◆ **Exercise**: Can you output the material exactly as written, minus any pictures it holds?

----------

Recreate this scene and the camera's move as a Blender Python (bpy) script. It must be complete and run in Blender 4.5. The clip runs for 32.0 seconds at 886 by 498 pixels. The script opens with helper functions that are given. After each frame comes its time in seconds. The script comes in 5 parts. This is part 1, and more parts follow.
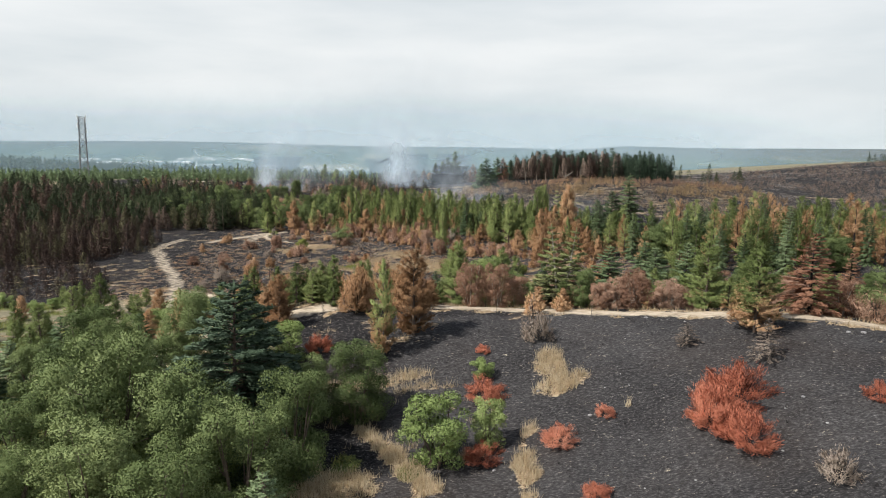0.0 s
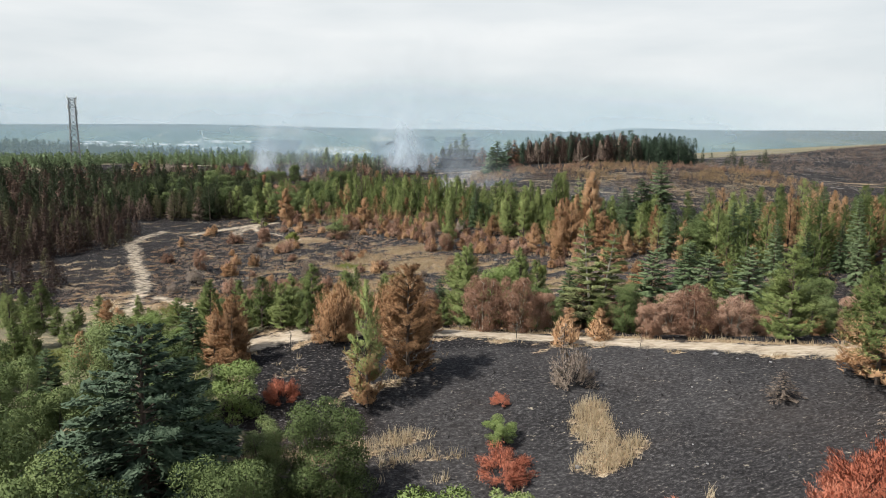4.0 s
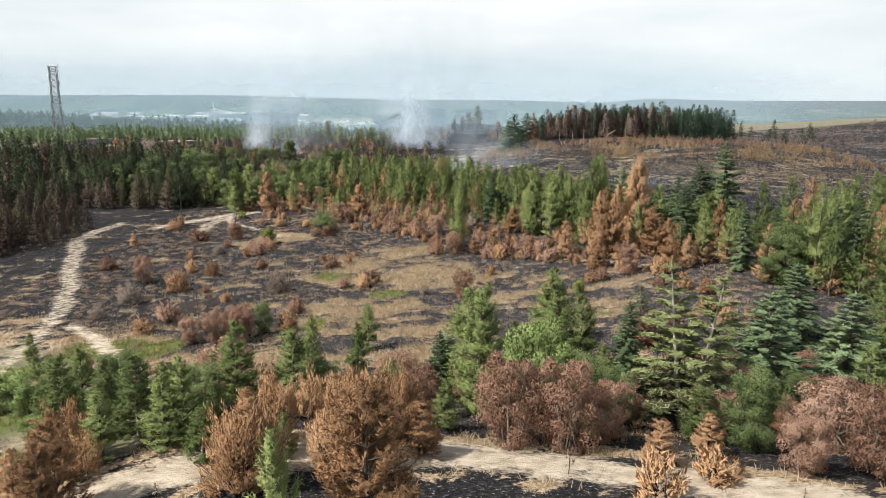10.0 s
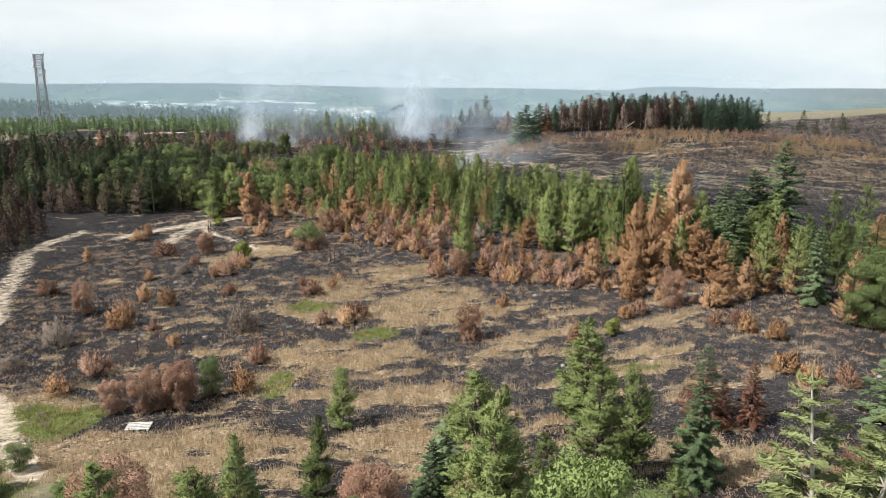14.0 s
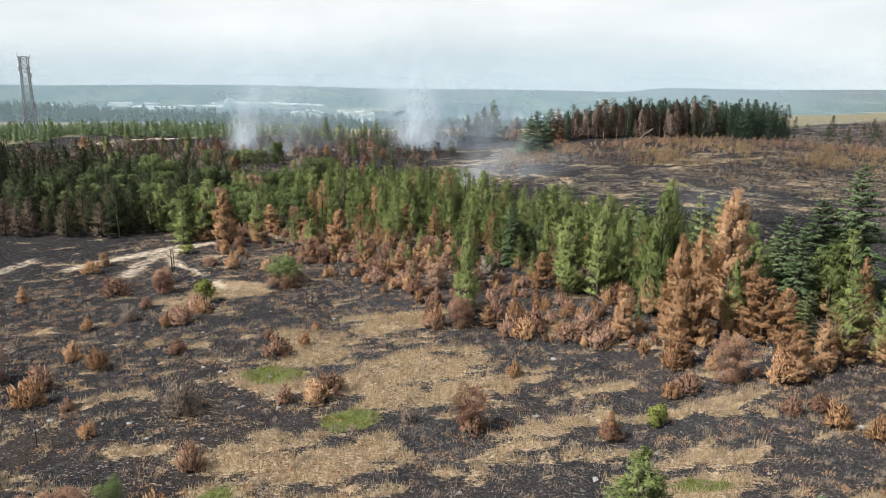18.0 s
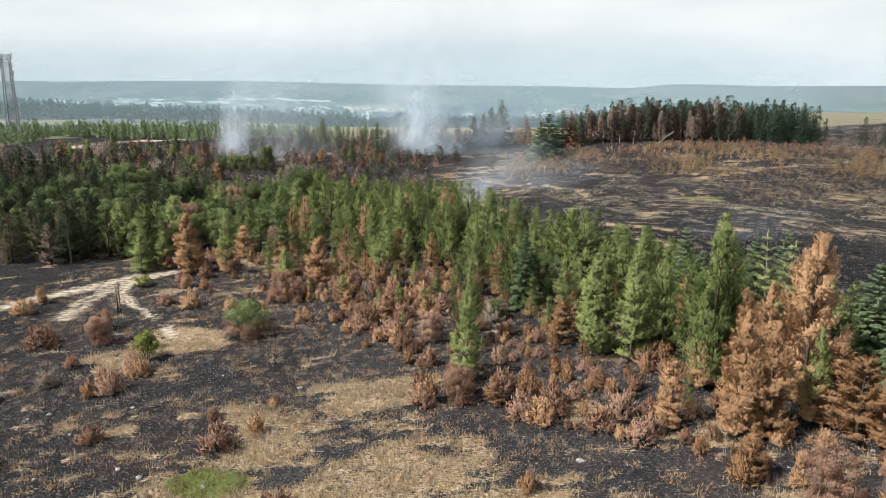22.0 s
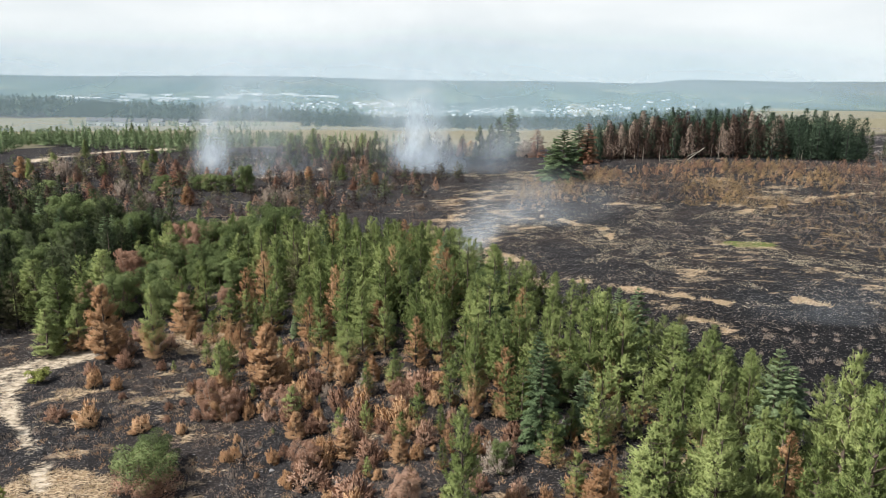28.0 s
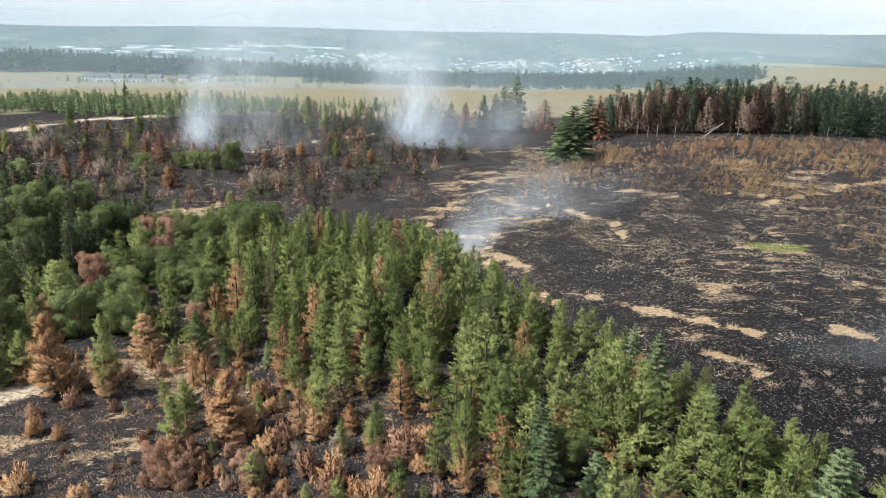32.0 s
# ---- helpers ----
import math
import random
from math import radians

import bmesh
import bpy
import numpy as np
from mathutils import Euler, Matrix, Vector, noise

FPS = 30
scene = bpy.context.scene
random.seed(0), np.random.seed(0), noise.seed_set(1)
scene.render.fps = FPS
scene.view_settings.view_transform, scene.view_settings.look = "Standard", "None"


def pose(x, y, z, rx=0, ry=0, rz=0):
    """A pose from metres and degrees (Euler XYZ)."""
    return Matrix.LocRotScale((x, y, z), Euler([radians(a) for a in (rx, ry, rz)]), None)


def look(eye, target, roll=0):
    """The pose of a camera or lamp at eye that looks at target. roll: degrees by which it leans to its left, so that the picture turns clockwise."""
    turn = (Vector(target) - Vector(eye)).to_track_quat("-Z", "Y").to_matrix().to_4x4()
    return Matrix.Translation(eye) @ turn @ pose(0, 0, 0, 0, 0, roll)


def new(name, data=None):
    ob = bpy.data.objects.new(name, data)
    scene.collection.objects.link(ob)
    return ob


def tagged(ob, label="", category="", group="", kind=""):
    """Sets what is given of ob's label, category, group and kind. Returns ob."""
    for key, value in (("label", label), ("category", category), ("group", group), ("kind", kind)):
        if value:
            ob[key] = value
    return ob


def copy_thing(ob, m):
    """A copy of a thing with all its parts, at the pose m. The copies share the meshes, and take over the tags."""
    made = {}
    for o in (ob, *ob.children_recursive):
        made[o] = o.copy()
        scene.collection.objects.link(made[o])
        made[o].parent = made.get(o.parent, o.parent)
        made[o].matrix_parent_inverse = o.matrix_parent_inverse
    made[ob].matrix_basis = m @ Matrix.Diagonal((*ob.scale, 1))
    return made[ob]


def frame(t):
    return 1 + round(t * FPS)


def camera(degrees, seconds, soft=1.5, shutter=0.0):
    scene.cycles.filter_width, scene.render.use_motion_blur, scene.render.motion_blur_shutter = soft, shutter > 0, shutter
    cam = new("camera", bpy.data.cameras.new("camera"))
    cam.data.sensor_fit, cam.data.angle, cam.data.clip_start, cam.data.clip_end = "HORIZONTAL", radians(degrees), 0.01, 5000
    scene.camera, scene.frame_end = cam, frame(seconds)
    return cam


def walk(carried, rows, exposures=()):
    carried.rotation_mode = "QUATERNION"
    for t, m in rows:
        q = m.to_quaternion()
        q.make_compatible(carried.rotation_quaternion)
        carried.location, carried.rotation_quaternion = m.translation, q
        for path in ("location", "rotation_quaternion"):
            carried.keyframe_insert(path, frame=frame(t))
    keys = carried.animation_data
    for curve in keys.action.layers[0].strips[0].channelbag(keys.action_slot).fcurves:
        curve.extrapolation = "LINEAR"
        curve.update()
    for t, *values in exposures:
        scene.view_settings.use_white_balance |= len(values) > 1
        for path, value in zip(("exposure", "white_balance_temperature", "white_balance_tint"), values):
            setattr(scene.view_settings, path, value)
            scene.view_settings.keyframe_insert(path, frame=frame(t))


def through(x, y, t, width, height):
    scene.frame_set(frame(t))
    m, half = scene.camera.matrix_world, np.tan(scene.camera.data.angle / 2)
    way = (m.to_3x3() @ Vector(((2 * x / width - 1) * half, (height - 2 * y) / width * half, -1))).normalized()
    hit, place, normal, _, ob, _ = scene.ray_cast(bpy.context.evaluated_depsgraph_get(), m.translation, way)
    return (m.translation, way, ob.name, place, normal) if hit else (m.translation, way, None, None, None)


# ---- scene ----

----------

◆ **Full answer**:
Recreate this scene and the camera's move as a Blender Python (bpy) script. It must be complete and run in Blender 4.5. The clip runs for 32.0 seconds at 886 by 498 pixels. The script opens with helper functions that are given. After each frame comes its time in seconds. The script comes in 5 parts. This is part 1, and more parts follow.
0.0 s
4.0 s
10.0 s
14.0 s
18.0 s
22.0 s
28.0 s
32.0 s
# ---- helpers ----
import math
import random
from math import radians

import bmesh
import bpy
import numpy as np
from mathutils import Euler, Matrix, Vector, noise

FPS = 30
scene = bpy.context.scene
random.seed(0), np.random.seed(0), noise.seed_set(1)
scene.render.fps = FPS
scene.view_settings.view_transform, scene.view_settings.look = "Standard", "None"


def pose(x, y, z, rx=0, ry=0, rz=0):
    """A pose from metres and degrees (Euler XYZ)."""
    return Matrix.LocRotScale((x, y, z), Euler([radians(a) for a in (rx, ry, rz)]), None)


def look(eye, target, roll=0):
    """The pose of a camera or lamp at eye that looks at target. roll: degrees by which it leans to its left, so that the picture turns clockwise."""
    turn = (Vector(target) - Vector(eye)).to_track_quat("-Z", "Y").to_matrix().to_4x4()
    return Matrix.Translation(eye) @ turn @ pose(0, 0, 0, 0, 0, roll)


def new(name, data=None):
    ob = bpy.data.objects.new(name, data)
    scene.collection.objects.link(ob)
    return ob


def tagged(ob, label="", category="", group="", kind=""):
    """Sets what is given of ob's label, category, group and kind. Returns ob."""
    for key, value in (("label", label), ("category", category), ("group", group), ("kind", kind)):
        if value:
            ob[key] = value
    return ob


def copy_thing(ob, m):
    """A copy of a thing with all its parts, at the pose m. The copies share the meshes, and take over the tags."""
    made = {}
    for o in (ob, *ob.children_recursive):
        made[o] = o.copy()
        scene.collection.objects.link(made[o])
        made[o].parent = made.get(o.parent, o.parent)
        made[o].matrix_parent_inverse = o.matrix_parent_inverse
    made[ob].matrix_basis = m @ Matrix.Diagonal((*ob.scale, 1))
    return made[ob]


def frame(t):
    return 1 + round(t * FPS)


def camera(degrees, seconds, soft=1.5, shutter=0.0):
    scene.cycles.filter_width, scene.render.use_motion_blur, scene.render.motion_blur_shutter = soft, shutter > 0, shutter
    cam = new("camera", bpy.data.cameras.new("camera"))
    cam.data.sensor_fit, cam.data.angle, cam.data.clip_start, cam.data.clip_end = "HORIZONTAL", radians(degrees), 0.01, 5000
    scene.camera, scene.frame_end = cam, frame(seconds)
    return cam


def walk(carried, rows, exposures=()):
    carried.rotation_mode = "QUATERNION"
    for t, m in rows:
        q = m.to_quaternion()
        q.make_compatible(carried.rotation_quaternion)
        carried.location, carried.rotation_quaternion = m.translation, q
        for path in ("location", "rotation_quaternion"):
            carried.keyframe_insert(path, frame=frame(t))
    keys = carried.animation_data
    for curve in keys.action.layers[0].strips[0].channelbag(keys.action_slot).fcurves:
        curve.extrapolation = "LINEAR"
        curve.update()
    for t, *values in exposures:
        scene.view_settings.use_white_balance |= len(values) > 1
        for path, value in zip(("exposure", "white_balance_temperature", "white_balance_tint"), values):
            setattr(scene.view_settings, path, value)
            scene.view_settings.keyframe_insert(path, frame=frame(t))


def through(x, y, t, width, height):
    scene.frame_set(frame(t))
    m, half = scene.camera.matrix_world, np.tan(scene.camera.data.angle / 2)
    way = (m.to_3x3() @ Vector(((2 * x / width - 1) * half, (height - 2 * y) / width * half, -1))).normalized()
    hit, place, normal, _, ob, _ = scene.ray_cast(bpy.context.evaluated_depsgraph_get(), m.translation, way)
    return (m.translation, way, ob.name, place, normal) if hit else (m.translation, way, None, None, None)


# ---- scene ----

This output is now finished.